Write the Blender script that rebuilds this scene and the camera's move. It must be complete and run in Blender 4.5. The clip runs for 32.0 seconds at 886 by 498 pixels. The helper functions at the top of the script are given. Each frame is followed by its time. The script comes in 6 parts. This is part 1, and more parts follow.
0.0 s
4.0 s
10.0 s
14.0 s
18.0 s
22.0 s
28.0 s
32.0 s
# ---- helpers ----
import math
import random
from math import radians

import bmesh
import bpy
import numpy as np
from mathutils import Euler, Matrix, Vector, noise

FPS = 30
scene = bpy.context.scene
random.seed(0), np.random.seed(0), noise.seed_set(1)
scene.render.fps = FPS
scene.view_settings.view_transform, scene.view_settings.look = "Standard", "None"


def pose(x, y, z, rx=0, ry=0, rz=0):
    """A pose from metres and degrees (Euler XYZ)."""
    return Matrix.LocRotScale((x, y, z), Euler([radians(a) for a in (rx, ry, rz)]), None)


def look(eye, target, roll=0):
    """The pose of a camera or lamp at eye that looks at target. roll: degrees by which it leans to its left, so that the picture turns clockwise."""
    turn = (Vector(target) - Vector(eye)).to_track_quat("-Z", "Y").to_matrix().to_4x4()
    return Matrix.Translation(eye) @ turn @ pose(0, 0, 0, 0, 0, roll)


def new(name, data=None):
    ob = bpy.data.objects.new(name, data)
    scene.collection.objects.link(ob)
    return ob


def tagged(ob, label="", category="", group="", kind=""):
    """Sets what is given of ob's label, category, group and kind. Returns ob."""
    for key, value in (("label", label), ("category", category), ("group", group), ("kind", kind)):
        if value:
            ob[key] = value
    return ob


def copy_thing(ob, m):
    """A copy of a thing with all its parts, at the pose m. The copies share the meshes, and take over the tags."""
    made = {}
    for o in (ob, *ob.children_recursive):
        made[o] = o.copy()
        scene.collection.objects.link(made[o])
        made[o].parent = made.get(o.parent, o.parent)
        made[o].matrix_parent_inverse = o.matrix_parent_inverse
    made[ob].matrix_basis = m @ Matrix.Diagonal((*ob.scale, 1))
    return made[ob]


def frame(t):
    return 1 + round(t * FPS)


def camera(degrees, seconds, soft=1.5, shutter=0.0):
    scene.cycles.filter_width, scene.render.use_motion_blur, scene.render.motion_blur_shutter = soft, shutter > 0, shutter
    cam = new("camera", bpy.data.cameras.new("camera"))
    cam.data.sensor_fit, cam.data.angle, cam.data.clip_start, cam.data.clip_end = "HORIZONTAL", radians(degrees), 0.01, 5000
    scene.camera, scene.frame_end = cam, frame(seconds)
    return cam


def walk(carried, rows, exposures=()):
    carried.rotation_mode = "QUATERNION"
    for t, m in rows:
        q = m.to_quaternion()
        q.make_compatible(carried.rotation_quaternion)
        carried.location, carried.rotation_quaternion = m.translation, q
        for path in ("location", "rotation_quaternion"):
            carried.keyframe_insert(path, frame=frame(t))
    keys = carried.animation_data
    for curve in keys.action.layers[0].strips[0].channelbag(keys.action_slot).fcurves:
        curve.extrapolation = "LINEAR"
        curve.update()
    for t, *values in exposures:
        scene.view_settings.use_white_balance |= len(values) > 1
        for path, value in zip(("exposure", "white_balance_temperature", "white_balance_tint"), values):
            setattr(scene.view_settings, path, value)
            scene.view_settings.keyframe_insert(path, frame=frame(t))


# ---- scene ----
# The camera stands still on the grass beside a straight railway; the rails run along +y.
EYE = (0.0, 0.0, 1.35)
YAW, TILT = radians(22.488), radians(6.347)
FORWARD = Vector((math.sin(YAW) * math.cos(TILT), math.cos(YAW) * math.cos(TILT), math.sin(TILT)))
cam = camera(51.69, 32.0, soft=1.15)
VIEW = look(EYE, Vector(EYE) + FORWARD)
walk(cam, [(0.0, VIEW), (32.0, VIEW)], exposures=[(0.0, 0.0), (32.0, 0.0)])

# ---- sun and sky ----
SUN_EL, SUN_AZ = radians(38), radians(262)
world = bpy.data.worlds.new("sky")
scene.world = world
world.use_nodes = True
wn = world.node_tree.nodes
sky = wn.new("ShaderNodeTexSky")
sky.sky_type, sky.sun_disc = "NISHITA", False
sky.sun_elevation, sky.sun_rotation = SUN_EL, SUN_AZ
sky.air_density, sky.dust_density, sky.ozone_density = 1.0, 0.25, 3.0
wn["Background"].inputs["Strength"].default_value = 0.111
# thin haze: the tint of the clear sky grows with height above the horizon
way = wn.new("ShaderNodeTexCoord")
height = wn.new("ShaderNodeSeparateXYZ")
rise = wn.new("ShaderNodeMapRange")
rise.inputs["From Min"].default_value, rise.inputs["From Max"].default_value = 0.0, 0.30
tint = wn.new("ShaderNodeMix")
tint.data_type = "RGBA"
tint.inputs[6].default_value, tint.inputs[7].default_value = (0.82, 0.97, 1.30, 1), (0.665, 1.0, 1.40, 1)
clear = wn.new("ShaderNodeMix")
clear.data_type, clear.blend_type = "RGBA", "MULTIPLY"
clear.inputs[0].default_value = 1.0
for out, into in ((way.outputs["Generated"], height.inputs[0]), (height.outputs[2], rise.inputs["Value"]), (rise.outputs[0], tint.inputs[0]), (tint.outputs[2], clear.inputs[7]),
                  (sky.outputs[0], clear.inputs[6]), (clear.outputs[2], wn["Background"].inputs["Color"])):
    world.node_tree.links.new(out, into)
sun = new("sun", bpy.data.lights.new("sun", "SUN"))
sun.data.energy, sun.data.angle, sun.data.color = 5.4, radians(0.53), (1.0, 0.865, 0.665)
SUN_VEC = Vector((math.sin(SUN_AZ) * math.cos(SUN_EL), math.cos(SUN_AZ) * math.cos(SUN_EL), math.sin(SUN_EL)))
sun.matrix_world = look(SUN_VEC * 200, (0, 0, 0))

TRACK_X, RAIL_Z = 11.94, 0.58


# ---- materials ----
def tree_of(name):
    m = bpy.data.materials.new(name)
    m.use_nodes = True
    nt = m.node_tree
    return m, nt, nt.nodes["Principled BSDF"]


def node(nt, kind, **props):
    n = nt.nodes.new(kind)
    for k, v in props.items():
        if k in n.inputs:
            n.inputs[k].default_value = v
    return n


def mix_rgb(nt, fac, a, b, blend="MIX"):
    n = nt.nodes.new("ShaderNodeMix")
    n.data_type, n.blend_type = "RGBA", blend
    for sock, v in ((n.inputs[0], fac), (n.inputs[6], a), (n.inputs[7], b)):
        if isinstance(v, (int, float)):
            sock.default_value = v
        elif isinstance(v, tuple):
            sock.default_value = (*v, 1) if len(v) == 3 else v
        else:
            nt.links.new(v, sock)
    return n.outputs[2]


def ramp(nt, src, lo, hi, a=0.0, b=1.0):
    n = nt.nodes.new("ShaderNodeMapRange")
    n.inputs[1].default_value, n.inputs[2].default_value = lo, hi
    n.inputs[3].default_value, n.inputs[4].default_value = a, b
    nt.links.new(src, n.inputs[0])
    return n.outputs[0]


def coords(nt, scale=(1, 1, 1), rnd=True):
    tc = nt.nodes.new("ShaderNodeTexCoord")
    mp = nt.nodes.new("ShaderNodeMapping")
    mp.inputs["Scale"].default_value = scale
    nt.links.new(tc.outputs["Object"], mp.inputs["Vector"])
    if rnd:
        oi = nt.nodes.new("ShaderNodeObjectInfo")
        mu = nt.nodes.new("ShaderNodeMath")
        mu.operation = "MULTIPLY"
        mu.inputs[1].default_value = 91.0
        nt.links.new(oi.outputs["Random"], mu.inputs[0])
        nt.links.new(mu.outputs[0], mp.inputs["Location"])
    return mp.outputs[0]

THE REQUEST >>
Go through the listing above and restate it word for word.

ANSWER >>
Write the Blender script that rebuilds this scene and the camera's move. It must be complete and run in Blender 4.5. The clip runs for 32.0 seconds at 886 by 498 pixels. The helper functions at the top of the script are given. Each frame is followed by its time. The script comes in 6 parts. This is part 1, and more parts follow.
0.0 s
4.0 s
10.0 s
14.0 s
18.0 s
22.0 s
28.0 s
32.0 s
# ---- helpers ----
import math
import random
from math import radians

import bmesh
import bpy
import numpy as np
from mathutils import Euler, Matrix, Vector, noise

FPS = 30
scene = bpy.context.scene
random.seed(0), np.random.seed(0), noise.seed_set(1)
scene.render.fps = FPS
scene.view_settings.view_transform, scene.view_settings.look = "Standard", "None"


def pose(x, y, z, rx=0, ry=0, rz=0):
    """A pose from metres and degrees (Euler XYZ)."""
    return Matrix.LocRotScale((x, y, z), Euler([radians(a) for a in (rx, ry, rz)]), None)


def look(eye, target, roll=0):
    """The pose of a camera or lamp at eye that looks at target. roll: degrees by which it leans to its left, so that the picture turns clockwise."""
    turn = (Vector(target) - Vector(eye)).to_track_quat("-Z", "Y").to_matrix().to_4x4()
    return Matrix.Translation(eye) @ turn @ pose(0, 0, 0, 0, 0, roll)


def new(name, data=None):
    ob = bpy.data.objects.new(name, data)
    scene.collection.objects.link(ob)
    return ob


def tagged(ob, label="", category="", group="", kind=""):
    """Sets what is given of ob's label, category, group and kind. Returns ob."""
    for key, value in (("label", label), ("category", category), ("group", group), ("kind", kind)):
        if value:
            ob[key] = value
    return ob


def copy_thing(ob, m):
    """A copy of a thing with all its parts, at the pose m. The copies share the meshes, and take over the tags."""
    made = {}
    for o in (ob, *ob.children_recursive):
        made[o] = o.copy()
        scene.collection.objects.link(made[o])
        made[o].parent = made.get(o.parent, o.parent)
        made[o].matrix_parent_inverse = o.matrix_parent_inverse
    made[ob].matrix_basis = m @ Matrix.Diagonal((*ob.scale, 1))
    return made[ob]


def frame(t):
    return 1 + round(t * FPS)


def camera(degrees, seconds, soft=1.5, shutter=0.0):
    scene.cycles.filter_width, scene.render.use_motion_blur, scene.render.motion_blur_shutter = soft, shutter > 0, shutter
    cam = new("camera", bpy.data.cameras.new("camera"))
    cam.data.sensor_fit, cam.data.angle, cam.data.clip_start, cam.data.clip_end = "HORIZONTAL", radians(degrees), 0.01, 5000
    scene.camera, scene.frame_end = cam, frame(seconds)
    return cam


def walk(carried, rows, exposures=()):
    carried.rotation_mode = "QUATERNION"
    for t, m in rows:
        q = m.to_quaternion()
        q.make_compatible(carried.rotation_quaternion)
        carried.location, carried.rotation_quaternion = m.translation, q
        for path in ("location", "rotation_quaternion"):
            carried.keyframe_insert(path, frame=frame(t))
    keys = carried.animation_data
    for curve in keys.action.layers[0].strips[0].channelbag(keys.action_slot).fcurves:
        curve.extrapolation = "LINEAR"
        curve.update()
    for t, *values in exposures:
        scene.view_settings.use_white_balance |= len(values) > 1
        for path, value in zip(("exposure", "white_balance_temperature", "white_balance_tint"), values):
            setattr(scene.view_settings, path, value)
            scene.view_settings.keyframe_insert(path, frame=frame(t))


# ---- scene ----
# The camera stands still on the grass beside a straight railway; the rails run along +y.
EYE = (0.0, 0.0, 1.35)
YAW, TILT = radians(22.488), radians(6.347)
FORWARD = Vector((math.sin(YAW) * math.cos(TILT), math.cos(YAW) * math.cos(TILT), math.sin(TILT)))
cam = camera(51.69, 32.0, soft=1.15)
VIEW = look(EYE, Vector(EYE) + FORWARD)
walk(cam, [(0.0, VIEW), (32.0, VIEW)], exposures=[(0.0, 0.0), (32.0, 0.0)])

# ---- sun and sky ----
SUN_EL, SUN_AZ = radians(38), radians(262)
world = bpy.data.worlds.new("sky")
scene.world = world
world.use_nodes = True
wn = world.node_tree.nodes
sky = wn.new("ShaderNodeTexSky")
sky.sky_type, sky.sun_disc = "NISHITA", False
sky.sun_elevation, sky.sun_rotation = SUN_EL, SUN_AZ
sky.air_density, sky.dust_density, sky.ozone_density = 1.0, 0.25, 3.0
wn["Background"].inputs["Strength"].default_value = 0.111
# thin haze: the tint of the clear sky grows with height above the horizon
way = wn.new("ShaderNodeTexCoord")
height = wn.new("ShaderNodeSeparateXYZ")
rise = wn.new("ShaderNodeMapRange")
rise.inputs["From Min"].default_value, rise.inputs["From Max"].default_value = 0.0, 0.30
tint = wn.new("ShaderNodeMix")
tint.data_type = "RGBA"
tint.inputs[6].default_value, tint.inputs[7].default_value = (0.82, 0.97, 1.30, 1), (0.665, 1.0, 1.40, 1)
clear = wn.new("ShaderNodeMix")
clear.data_type, clear.blend_type = "RGBA", "MULTIPLY"
clear.inputs[0].default_value = 1.0
for out, into in ((way.outputs["Generated"], height.inputs[0]), (height.outputs[2], rise.inputs["Value"]), (rise.outputs[0], tint.inputs[0]), (tint.outputs[2], clear.inputs[7]),
                  (sky.outputs[0], clear.inputs[6]), (clear.outputs[2], wn["Background"].inputs["Color"])):
    world.node_tree.links.new(out, into)
sun = new("sun", bpy.data.lights.new("sun", "SUN"))
sun.data.energy, sun.data.angle, sun.data.color = 5.4, radians(0.53), (1.0, 0.865, 0.665)
SUN_VEC = Vector((math.sin(SUN_AZ) * math.cos(SUN_EL), math.cos(SUN_AZ) * math.cos(SUN_EL), math.sin(SUN_EL)))
sun.matrix_world = look(SUN_VEC * 200, (0, 0, 0))

TRACK_X, RAIL_Z = 11.94, 0.58


# ---- materials ----
def tree_of(name):
    m = bpy.data.materials.new(name)
    m.use_nodes = True
    nt = m.node_tree
    return m, nt, nt.nodes["Principled BSDF"]


def node(nt, kind, **props):
    n = nt.nodes.new(kind)
    for k, v in props.items():
        if k in n.inputs:
            n.inputs[k].default_value = v
    return n


def mix_rgb(nt, fac, a, b, blend="MIX"):
    n = nt.nodes.new("ShaderNodeMix")
    n.data_type, n.blend_type = "RGBA", blend
    for sock, v in ((n.inputs[0], fac), (n.inputs[6], a), (n.inputs[7], b)):
        if isinstance(v, (int, float)):
            sock.default_value = v
        elif isinstance(v, tuple):
            sock.default_value = (*v, 1) if len(v) == 3 else v
        else:
            nt.links.new(v, sock)
    return n.outputs[2]


def ramp(nt, src, lo, hi, a=0.0, b=1.0):
    n = nt.nodes.new("ShaderNodeMapRange")
    n.inputs[1].default_value, n.inputs[2].default_value = lo, hi
    n.inputs[3].default_value, n.inputs[4].default_value = a, b
    nt.links.new(src, n.inputs[0])
    return n.outputs[0]


def coords(nt, scale=(1, 1, 1), rnd=True):
    tc = nt.nodes.new("ShaderNodeTexCoord")
    mp = nt.nodes.new("ShaderNodeMapping")
    mp.inputs["Scale"].default_value = scale
    nt.links.new(tc.outputs["Object"], mp.inputs["Vector"])
    if rnd:
        oi = nt.nodes.new("ShaderNodeObjectInfo")
        mu = nt.nodes.new("ShaderNodeMath")
        mu.operation = "MULTIPLY"
        mu.inputs[1].default_value = 91.0
        nt.links.new(oi.outputs["Random"], mu.inputs[0])
        nt.links.new(mu.outputs[0], mp.inputs["Location"])
    return mp.outputs[0]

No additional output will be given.